--- BEGIN Extracted material ---

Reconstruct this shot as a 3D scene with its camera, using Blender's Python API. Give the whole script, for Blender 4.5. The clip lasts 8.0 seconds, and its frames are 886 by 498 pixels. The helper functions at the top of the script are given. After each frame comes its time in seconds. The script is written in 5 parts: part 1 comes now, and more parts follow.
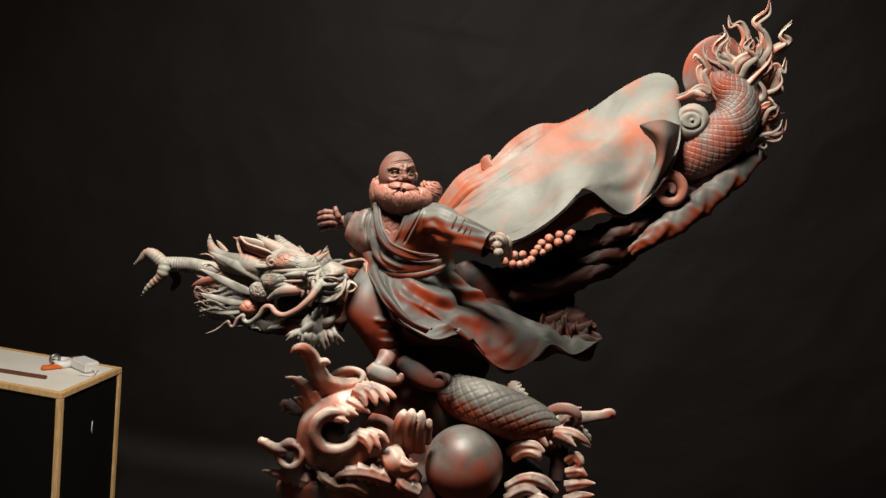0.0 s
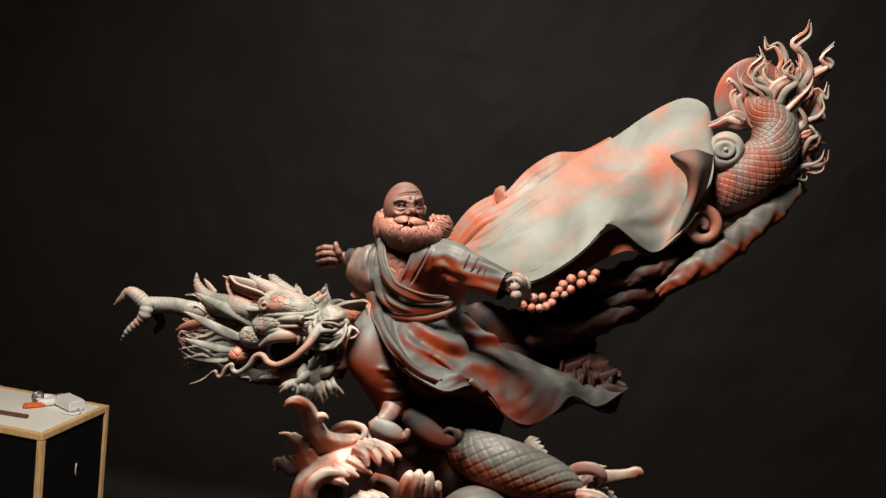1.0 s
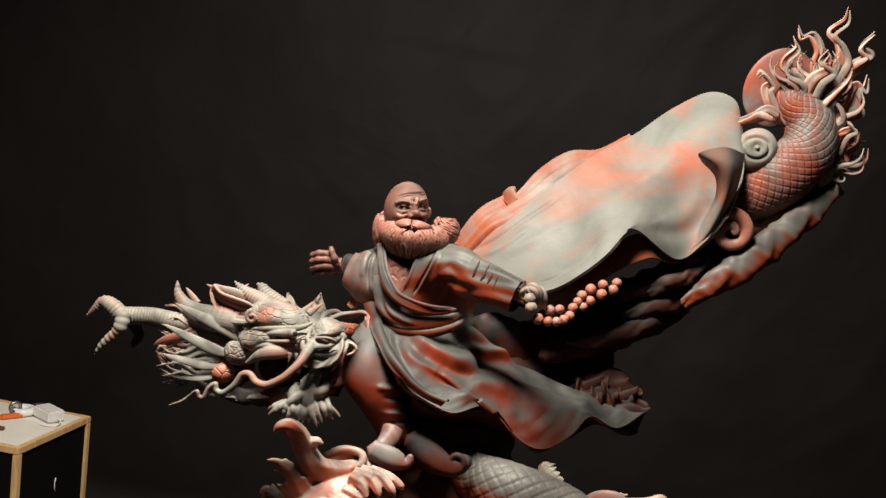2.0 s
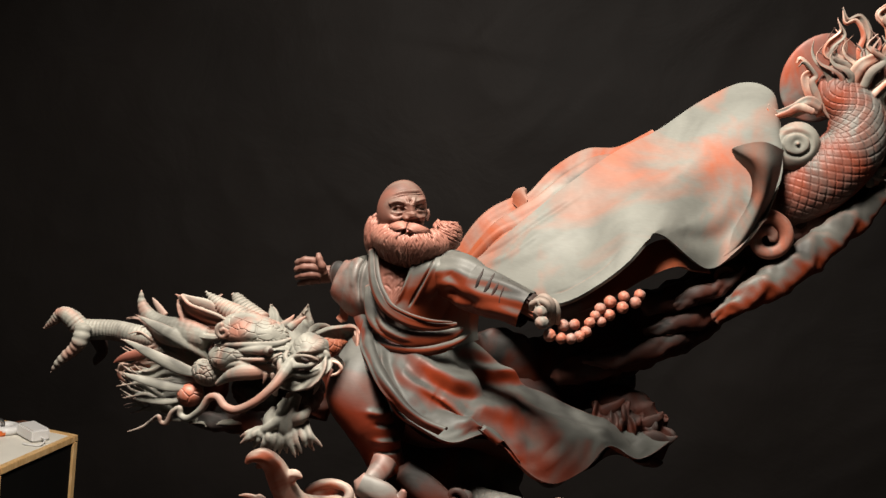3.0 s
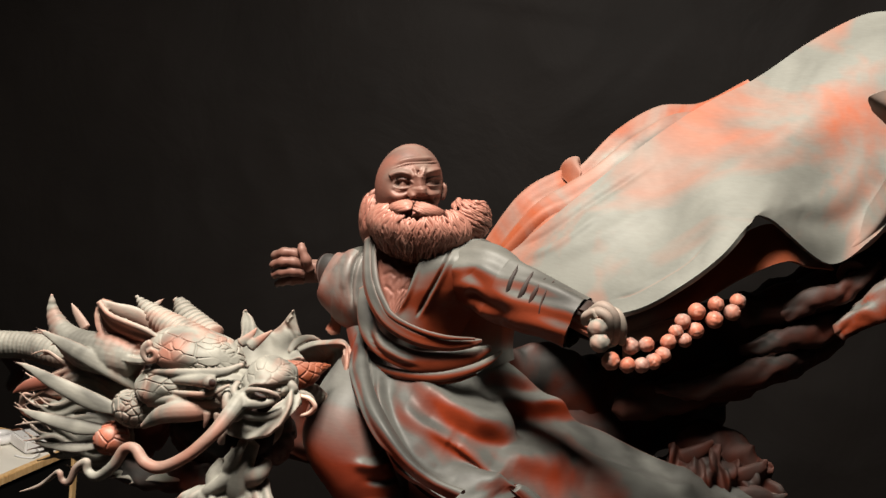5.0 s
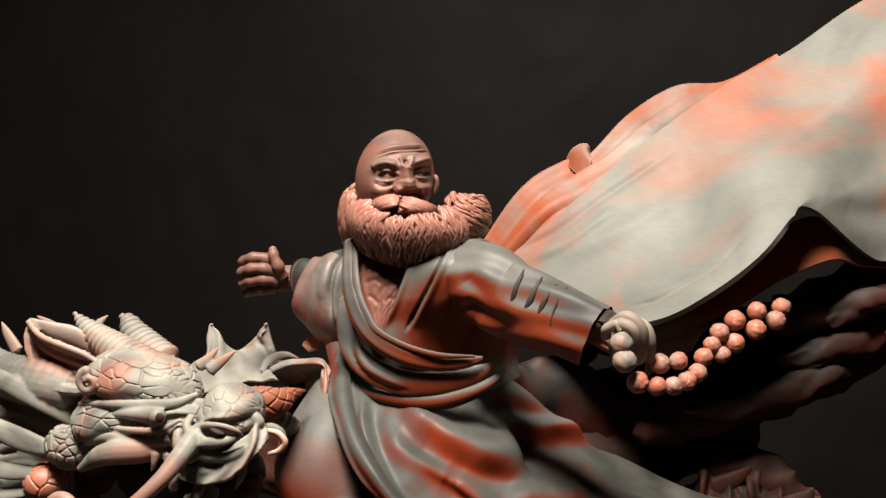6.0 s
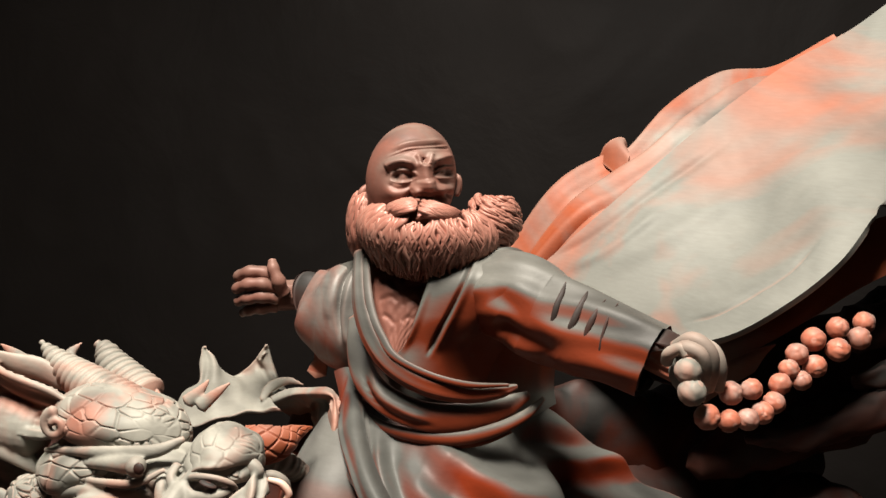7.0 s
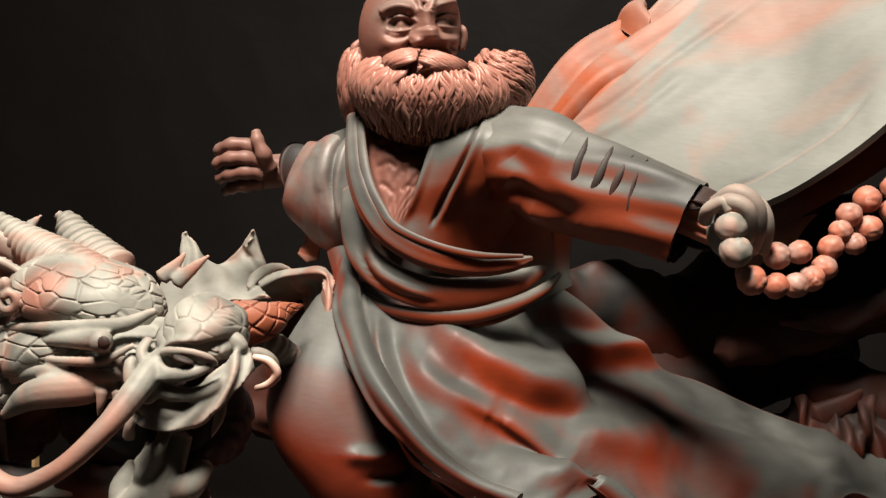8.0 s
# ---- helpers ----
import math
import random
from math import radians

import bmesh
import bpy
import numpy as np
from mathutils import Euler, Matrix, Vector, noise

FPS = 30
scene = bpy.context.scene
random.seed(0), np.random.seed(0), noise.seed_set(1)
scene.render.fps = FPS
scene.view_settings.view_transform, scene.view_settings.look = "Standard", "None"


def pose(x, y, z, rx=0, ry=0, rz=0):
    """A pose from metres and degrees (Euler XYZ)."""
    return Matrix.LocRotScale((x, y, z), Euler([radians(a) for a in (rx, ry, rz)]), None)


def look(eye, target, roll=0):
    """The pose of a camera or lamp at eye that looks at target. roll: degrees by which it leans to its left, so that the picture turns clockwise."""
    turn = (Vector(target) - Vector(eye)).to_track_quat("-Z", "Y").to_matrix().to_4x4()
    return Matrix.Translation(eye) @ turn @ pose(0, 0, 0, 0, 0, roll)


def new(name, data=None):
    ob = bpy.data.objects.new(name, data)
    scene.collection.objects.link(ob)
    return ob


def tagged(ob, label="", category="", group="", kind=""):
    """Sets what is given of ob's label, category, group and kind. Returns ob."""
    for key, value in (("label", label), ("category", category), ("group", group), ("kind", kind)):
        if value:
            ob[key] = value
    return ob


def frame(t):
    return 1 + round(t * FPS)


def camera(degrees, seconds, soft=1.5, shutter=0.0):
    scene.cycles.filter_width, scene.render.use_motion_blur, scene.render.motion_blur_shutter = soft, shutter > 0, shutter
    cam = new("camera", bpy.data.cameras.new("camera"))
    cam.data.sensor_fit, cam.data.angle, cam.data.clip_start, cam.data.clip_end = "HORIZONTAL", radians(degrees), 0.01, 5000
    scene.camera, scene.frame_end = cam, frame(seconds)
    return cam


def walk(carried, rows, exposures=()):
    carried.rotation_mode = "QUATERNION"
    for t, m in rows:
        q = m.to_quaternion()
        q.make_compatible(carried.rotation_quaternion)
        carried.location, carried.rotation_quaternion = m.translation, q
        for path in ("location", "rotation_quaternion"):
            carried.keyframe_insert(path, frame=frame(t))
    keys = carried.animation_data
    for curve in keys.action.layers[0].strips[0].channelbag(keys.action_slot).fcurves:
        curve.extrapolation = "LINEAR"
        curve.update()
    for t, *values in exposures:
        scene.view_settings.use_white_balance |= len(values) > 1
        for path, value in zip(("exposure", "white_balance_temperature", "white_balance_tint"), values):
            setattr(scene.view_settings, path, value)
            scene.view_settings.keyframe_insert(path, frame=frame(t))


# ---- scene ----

--- END Extracted material ---
--- BEGIN Extracted material ---

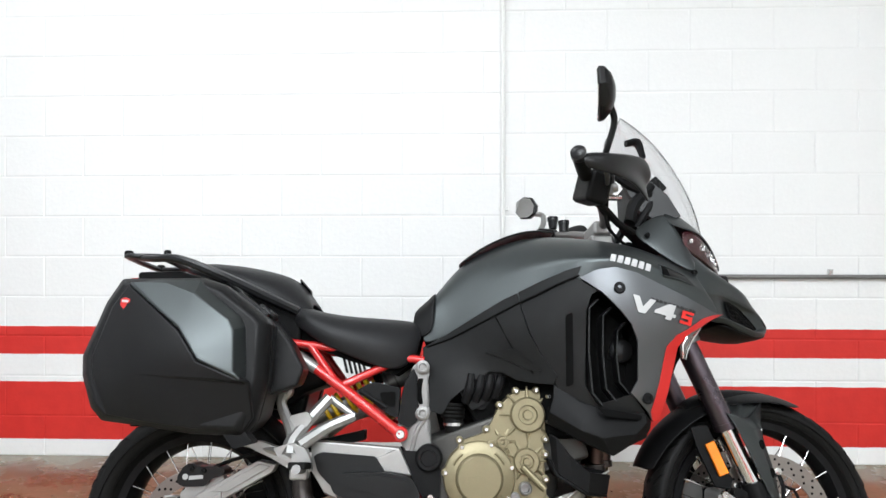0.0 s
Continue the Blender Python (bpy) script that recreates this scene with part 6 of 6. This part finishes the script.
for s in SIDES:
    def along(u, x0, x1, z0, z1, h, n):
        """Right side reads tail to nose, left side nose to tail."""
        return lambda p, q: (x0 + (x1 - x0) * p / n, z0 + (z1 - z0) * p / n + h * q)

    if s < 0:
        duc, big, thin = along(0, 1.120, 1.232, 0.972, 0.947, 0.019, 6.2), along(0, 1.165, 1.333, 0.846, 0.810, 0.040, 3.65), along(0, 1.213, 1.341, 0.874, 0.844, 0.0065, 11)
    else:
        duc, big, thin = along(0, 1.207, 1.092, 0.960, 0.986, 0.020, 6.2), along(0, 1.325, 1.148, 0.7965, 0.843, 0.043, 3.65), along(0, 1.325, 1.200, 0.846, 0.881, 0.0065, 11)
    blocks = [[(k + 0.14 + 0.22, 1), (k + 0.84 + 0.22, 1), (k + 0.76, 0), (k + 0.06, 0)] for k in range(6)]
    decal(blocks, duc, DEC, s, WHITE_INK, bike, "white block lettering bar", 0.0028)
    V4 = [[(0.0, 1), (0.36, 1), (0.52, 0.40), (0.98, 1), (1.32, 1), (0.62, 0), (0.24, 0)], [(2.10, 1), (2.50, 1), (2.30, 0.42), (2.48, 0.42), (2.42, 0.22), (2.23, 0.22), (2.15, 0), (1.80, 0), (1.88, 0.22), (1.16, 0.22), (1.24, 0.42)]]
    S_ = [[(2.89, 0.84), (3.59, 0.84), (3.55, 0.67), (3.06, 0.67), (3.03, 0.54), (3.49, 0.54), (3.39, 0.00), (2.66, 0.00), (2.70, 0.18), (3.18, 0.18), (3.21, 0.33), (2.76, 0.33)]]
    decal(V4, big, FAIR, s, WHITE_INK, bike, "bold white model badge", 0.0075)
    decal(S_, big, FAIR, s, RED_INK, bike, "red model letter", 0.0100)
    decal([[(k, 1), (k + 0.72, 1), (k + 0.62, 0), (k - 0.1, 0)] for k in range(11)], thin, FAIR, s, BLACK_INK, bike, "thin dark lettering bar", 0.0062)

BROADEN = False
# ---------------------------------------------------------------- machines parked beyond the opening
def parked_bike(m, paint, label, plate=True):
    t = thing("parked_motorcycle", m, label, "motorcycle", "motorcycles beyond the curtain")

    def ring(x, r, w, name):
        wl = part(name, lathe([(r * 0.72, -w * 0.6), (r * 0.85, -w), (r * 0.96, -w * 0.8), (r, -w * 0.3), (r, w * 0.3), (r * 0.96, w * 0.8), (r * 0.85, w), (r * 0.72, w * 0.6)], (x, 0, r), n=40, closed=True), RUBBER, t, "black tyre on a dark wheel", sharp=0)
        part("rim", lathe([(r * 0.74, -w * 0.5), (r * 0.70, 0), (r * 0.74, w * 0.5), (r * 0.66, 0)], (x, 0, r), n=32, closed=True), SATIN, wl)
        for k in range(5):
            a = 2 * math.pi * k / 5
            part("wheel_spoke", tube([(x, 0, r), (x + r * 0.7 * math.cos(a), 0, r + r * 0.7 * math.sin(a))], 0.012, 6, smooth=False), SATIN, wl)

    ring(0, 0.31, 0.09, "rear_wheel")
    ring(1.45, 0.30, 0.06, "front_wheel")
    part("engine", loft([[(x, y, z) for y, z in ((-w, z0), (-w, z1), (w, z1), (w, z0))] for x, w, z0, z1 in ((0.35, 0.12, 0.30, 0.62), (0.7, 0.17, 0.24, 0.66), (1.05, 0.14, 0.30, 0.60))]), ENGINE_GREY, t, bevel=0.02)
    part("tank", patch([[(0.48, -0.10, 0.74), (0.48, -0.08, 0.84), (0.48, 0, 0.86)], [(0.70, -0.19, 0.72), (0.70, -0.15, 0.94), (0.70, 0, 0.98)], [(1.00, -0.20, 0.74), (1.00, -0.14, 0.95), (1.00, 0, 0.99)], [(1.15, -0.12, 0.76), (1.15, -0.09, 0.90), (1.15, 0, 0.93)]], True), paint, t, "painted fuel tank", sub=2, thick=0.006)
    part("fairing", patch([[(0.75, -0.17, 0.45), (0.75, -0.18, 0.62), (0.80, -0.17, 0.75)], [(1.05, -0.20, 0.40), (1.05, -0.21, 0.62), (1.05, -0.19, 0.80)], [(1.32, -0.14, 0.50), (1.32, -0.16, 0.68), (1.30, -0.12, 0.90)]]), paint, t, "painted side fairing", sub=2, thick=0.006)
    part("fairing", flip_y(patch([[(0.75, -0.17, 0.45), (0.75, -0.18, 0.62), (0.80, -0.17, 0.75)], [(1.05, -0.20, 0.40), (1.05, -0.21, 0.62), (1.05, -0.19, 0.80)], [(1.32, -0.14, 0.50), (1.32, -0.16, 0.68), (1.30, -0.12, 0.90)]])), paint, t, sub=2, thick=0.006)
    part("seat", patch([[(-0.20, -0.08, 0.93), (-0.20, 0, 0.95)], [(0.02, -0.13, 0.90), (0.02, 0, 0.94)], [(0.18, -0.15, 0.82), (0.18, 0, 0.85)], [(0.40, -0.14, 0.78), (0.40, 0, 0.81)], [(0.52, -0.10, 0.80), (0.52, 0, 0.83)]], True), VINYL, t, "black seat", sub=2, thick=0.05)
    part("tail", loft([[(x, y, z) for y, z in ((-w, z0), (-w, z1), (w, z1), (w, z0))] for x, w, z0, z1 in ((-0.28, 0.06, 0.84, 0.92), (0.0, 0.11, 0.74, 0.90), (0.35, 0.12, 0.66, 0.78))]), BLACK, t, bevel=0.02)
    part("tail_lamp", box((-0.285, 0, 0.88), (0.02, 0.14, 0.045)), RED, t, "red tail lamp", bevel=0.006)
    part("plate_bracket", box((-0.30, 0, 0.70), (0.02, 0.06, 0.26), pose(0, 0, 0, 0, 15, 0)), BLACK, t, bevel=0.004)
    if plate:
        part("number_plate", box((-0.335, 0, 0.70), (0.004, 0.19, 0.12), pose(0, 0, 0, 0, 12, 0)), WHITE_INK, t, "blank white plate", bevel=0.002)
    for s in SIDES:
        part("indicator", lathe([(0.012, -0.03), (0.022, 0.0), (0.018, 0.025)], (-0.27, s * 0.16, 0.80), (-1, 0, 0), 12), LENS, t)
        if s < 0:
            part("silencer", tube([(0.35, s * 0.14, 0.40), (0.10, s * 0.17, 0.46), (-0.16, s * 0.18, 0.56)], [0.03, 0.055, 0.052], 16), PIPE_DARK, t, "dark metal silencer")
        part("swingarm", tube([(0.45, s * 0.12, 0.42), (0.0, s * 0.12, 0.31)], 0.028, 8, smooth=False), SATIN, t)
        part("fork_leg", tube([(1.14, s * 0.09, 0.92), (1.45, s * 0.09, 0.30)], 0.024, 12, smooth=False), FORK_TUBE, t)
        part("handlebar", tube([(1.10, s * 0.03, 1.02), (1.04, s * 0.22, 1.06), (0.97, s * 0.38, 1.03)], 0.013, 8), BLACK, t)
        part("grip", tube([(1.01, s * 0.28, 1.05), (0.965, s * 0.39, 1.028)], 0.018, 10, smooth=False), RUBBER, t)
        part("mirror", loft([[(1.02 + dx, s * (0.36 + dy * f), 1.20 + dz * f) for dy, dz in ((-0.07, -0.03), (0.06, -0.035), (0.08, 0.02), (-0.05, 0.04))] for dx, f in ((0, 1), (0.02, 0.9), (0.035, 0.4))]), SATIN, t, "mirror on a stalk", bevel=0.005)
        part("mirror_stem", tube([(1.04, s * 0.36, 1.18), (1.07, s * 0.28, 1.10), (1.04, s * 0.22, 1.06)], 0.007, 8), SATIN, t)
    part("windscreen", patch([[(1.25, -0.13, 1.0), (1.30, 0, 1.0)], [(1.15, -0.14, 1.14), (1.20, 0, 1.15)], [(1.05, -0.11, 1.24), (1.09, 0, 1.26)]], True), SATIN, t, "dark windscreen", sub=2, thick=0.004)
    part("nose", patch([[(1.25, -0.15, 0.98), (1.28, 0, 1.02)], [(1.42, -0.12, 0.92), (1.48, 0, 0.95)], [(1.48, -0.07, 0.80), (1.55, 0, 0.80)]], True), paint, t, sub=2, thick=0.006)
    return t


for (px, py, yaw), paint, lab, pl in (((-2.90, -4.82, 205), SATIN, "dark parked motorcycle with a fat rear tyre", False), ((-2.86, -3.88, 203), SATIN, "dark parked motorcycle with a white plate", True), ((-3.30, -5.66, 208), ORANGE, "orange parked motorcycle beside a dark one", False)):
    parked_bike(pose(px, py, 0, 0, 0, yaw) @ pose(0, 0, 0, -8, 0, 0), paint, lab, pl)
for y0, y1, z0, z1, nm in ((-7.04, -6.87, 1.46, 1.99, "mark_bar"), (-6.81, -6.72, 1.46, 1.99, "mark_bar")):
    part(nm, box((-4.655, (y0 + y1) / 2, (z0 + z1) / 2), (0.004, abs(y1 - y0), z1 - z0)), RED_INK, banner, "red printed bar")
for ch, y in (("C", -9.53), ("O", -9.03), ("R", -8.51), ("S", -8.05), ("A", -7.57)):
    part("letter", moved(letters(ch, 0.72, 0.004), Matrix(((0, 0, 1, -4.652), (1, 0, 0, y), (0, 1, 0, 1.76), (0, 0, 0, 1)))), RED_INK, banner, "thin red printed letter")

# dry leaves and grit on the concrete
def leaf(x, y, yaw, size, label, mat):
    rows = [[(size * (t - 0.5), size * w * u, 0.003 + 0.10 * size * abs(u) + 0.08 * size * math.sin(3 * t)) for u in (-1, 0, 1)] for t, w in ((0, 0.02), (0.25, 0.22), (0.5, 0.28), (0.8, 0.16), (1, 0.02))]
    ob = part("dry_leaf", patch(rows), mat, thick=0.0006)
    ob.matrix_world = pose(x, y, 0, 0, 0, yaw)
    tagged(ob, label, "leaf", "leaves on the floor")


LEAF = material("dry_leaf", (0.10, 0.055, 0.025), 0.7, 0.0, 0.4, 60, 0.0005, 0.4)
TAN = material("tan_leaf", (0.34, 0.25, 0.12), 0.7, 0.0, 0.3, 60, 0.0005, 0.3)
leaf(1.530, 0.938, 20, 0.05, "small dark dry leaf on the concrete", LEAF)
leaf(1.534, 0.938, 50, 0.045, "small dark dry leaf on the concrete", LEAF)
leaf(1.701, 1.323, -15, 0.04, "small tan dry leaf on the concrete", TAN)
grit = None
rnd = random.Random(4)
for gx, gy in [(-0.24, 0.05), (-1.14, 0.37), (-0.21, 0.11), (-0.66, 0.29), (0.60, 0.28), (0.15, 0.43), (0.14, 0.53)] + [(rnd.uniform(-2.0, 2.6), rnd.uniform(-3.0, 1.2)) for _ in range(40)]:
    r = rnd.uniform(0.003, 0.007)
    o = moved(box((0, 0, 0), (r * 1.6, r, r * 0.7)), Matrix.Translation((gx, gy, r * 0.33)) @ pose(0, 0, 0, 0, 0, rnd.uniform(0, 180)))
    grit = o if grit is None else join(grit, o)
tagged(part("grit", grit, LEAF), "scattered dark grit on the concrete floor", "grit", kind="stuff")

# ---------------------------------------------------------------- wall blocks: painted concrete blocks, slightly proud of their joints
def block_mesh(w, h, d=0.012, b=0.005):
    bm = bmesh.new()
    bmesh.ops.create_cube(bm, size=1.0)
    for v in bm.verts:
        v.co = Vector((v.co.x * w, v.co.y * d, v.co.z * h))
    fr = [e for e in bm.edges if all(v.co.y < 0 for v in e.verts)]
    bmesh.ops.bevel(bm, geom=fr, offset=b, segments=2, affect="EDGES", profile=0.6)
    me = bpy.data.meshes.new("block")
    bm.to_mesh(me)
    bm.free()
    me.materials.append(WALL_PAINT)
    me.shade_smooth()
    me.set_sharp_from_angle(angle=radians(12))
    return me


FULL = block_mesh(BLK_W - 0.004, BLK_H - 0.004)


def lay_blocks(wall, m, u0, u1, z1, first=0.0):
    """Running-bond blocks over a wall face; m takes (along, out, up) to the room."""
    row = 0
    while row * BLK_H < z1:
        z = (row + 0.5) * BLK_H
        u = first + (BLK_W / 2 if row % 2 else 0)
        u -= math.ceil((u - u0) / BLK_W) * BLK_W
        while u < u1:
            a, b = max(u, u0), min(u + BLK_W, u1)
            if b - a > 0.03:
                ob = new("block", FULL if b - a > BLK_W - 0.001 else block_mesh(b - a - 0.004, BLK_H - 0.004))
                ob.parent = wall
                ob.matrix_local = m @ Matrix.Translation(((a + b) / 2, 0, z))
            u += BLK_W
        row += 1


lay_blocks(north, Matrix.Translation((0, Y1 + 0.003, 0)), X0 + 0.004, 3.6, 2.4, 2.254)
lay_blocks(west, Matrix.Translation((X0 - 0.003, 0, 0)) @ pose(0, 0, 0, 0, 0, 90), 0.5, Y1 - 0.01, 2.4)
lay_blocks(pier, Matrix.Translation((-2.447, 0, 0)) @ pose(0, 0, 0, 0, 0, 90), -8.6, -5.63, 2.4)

--- END Extracted material ---

→ **Exercise**:
Copy out exactly the material that runs from the line with "Reconstruct this shot" to the line with "import math", ends included, and leave the pictures behind.

→ **Written response**:
Reconstruct this shot as a 3D scene with its camera, using Blender's Python API. Give the whole script, for Blender 4.5. The clip lasts 8.0 seconds, and its frames are 886 by 498 pixels. The helper functions at the top of the script are given. After each frame comes its time in seconds. The script is written in 5 parts: part 1 comes now, and more parts follow.
0.0 s
1.0 s
2.0 s
3.0 s
5.0 s
6.0 s
7.0 s
8.0 s
# ---- helpers ----
import math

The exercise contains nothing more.